General information
- Type: Glider
- National origin: United States
- Designer: Richard Schreder
- Number built: three

History
- Introduction date: 1978
- First flight: 1978

= Schreder HP-12A =

American homebuilt single-seat glider

The Schreder HP-12A is an American homebuilt, mid-wing, V tailed, single-seat glider that was assembled out of various components all designed by Richard Schreder.

The aircraft is often confused with a completely different aircraft, the Schreder HP-12.
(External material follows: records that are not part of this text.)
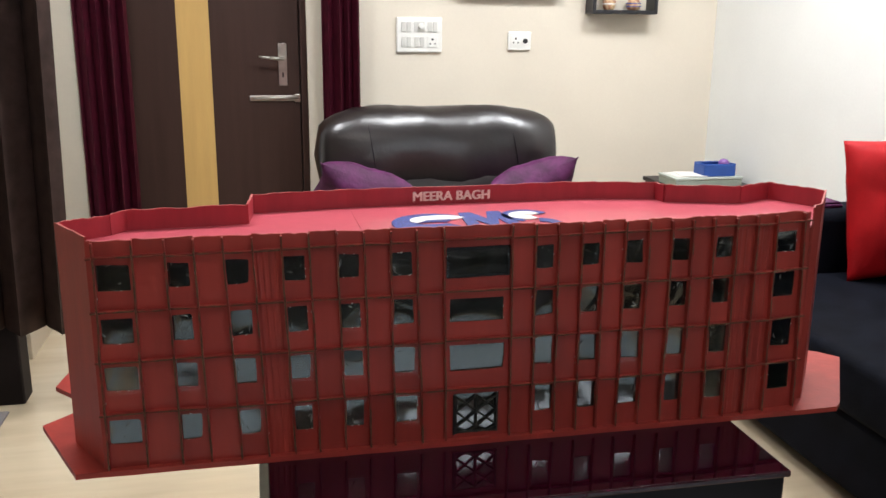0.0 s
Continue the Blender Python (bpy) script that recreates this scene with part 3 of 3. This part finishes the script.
for bay, k, h in windows:
    if bay == 12 and k == 4:
        continue
    for _ in range(rng.choice((2, 3, 4, 5)) if bay in (6, 8, 10, 12) else rng.choice((0, 1, 1, 2, 3))):
        side = rng.choice((2, 2, 2, 0, 1, 3))
        a, b = h[side], h[(side + 1) % 4]
        u = rng.uniform(0.05, 0.95)
        bead(a[0] + (b[0] - a[0]) * u, a[1] + (b[1] - a[1]) * u + rng.uniform(-0.001, 0.001), rng.uniform(0.0015, 0.005), 90 * (side % 2) + rng.uniform(-25, 25), rng.uniform(0.0004, 0.0010))
for _ in range(46):
    i = rng.randrange(27)
    z = rng.uniform(BZ + 0.01, ZTOP)
    bead(ridge_x(i, z) + rng.choice((-1, 1)) * 0.0024, z, rng.uniform(0.0015, 0.006), 90 + rng.uniform(-8, 8), rng.uniform(0.0004, 0.0007))

# upright creases in the card
def crease(a, b, wide, high):
    bm = bmesh.new()
    rows = []
    for i in range(7):
        x, z = a[0] + (b[0] - a[0]) * i / 6 + rng.uniform(-0.0004, 0.0004), a[1] + (b[1] - a[1]) * i / 6
        rows.append([bm.verts.new((x + wide * q, 0.0002 - high * (1 - (2 * q) ** 2) ** 2, z)) for q in (-0.5, -0.36, -0.2, 0.0, 0.2, 0.36, 0.5)])
    for p, q in zip(rows, rows[1:]):
        for i in range(6):
            bm.faces.new((p[i], q[i], q[i + 1], p[i + 1]))
    mod("crease", bm, M_RED, "", True)


for i, xs in ((5, (0.15, 0.36, 0.58, 0.80)), (23, (0.3, 0.55, 0.8)), (24, (0.35, 0.7))):
    for u in xs:
        for k in range(4):
            zt, zb = levels[k + 1] - 0.003, levels[k + 2] + 0.003
            xa, xb = [edge_at(i + 1, z) + (edge_at(i + 2, z) - edge_at(i + 1, z)) * u for z in (zb, zt)]
            crease((xa, zb), (xb, zt), rng.uniform(0.005, 0.008), rng.uniform(0.0010, 0.0020))

# gate
gate = mod("gate", box(-0.0520, -0.004, 0.4835, -0.0485, 0.004, 0.5615, 0.0004), M_BLACK, "black card lattice gate")


def bar(a, b, w, y0, y1, label=""):
    bm = bmesh.new()
    a, b = Vector(a), Vector(b)
    d = (b - a).normalized()
    n = Vector((-d.y, d.x)) * w / 2
    cnt = 8
    rows = []
    for i in range(cnt + 1):
        p = a.lerp(b, i / cnt)
        k = 1 + rng.uniform(-0.12, 0.12)
        rows.append([bm.verts.new((q.x, y, q.y)) for q, y in ((p - n * k, y1), (p - n * k, y0), (p + n * k, y0), (p + n * k, y1))])
    for r, q in zip(rows, rows[1:]):
        for i in range(4):
            f = bm.faces.new((r[i], q[i], q[(i + 1) % 4], r[(i + 1) % 4]))
            f.material_index = 1 if i == 1 else 0
    bm.faces.new(rows[0])
    bm.faces.new(rows[-1])
    mod("lattice_bar", bm, (M_BLACK, M_BLACK_EDGE), label, parent=gate)


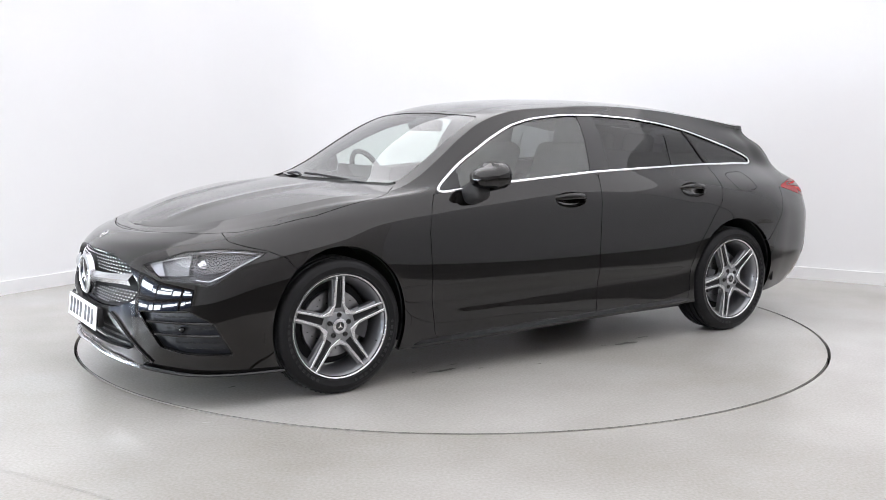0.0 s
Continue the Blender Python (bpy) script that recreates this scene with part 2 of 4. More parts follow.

==Design and development==
The first HP-12A (HP stands for high performance) was built by a series of amateur sailplane builders, each contributing to the construction. It started off with Art Heabener of New Jersey constructing a rear fuselage from the plans for the original HP-12. The incomplete aircraft was then purchased by Tom Hall of Florida who built a set of HP-14 wings for it and then moved the incomplete aircraft to California and later to Illinois. It was in Illinois that Hall sold the still-incomplete aircraft to Rudy Kunda and Bill Carlson in 1977. They completed the aircraft in 1978.

The finished aircraft retains the HP-12 rear fuselage and HP-14 wings and has added an HP-18 V-tail and the forward fuselage from an HP-10. Kunda indicated that he does not know why the Federal Aviation Administration identifies it as an HP-12A, but it is a 100% Schreder design.

==Operational history==
In April 2011 the FAA registry listed three HP-12As.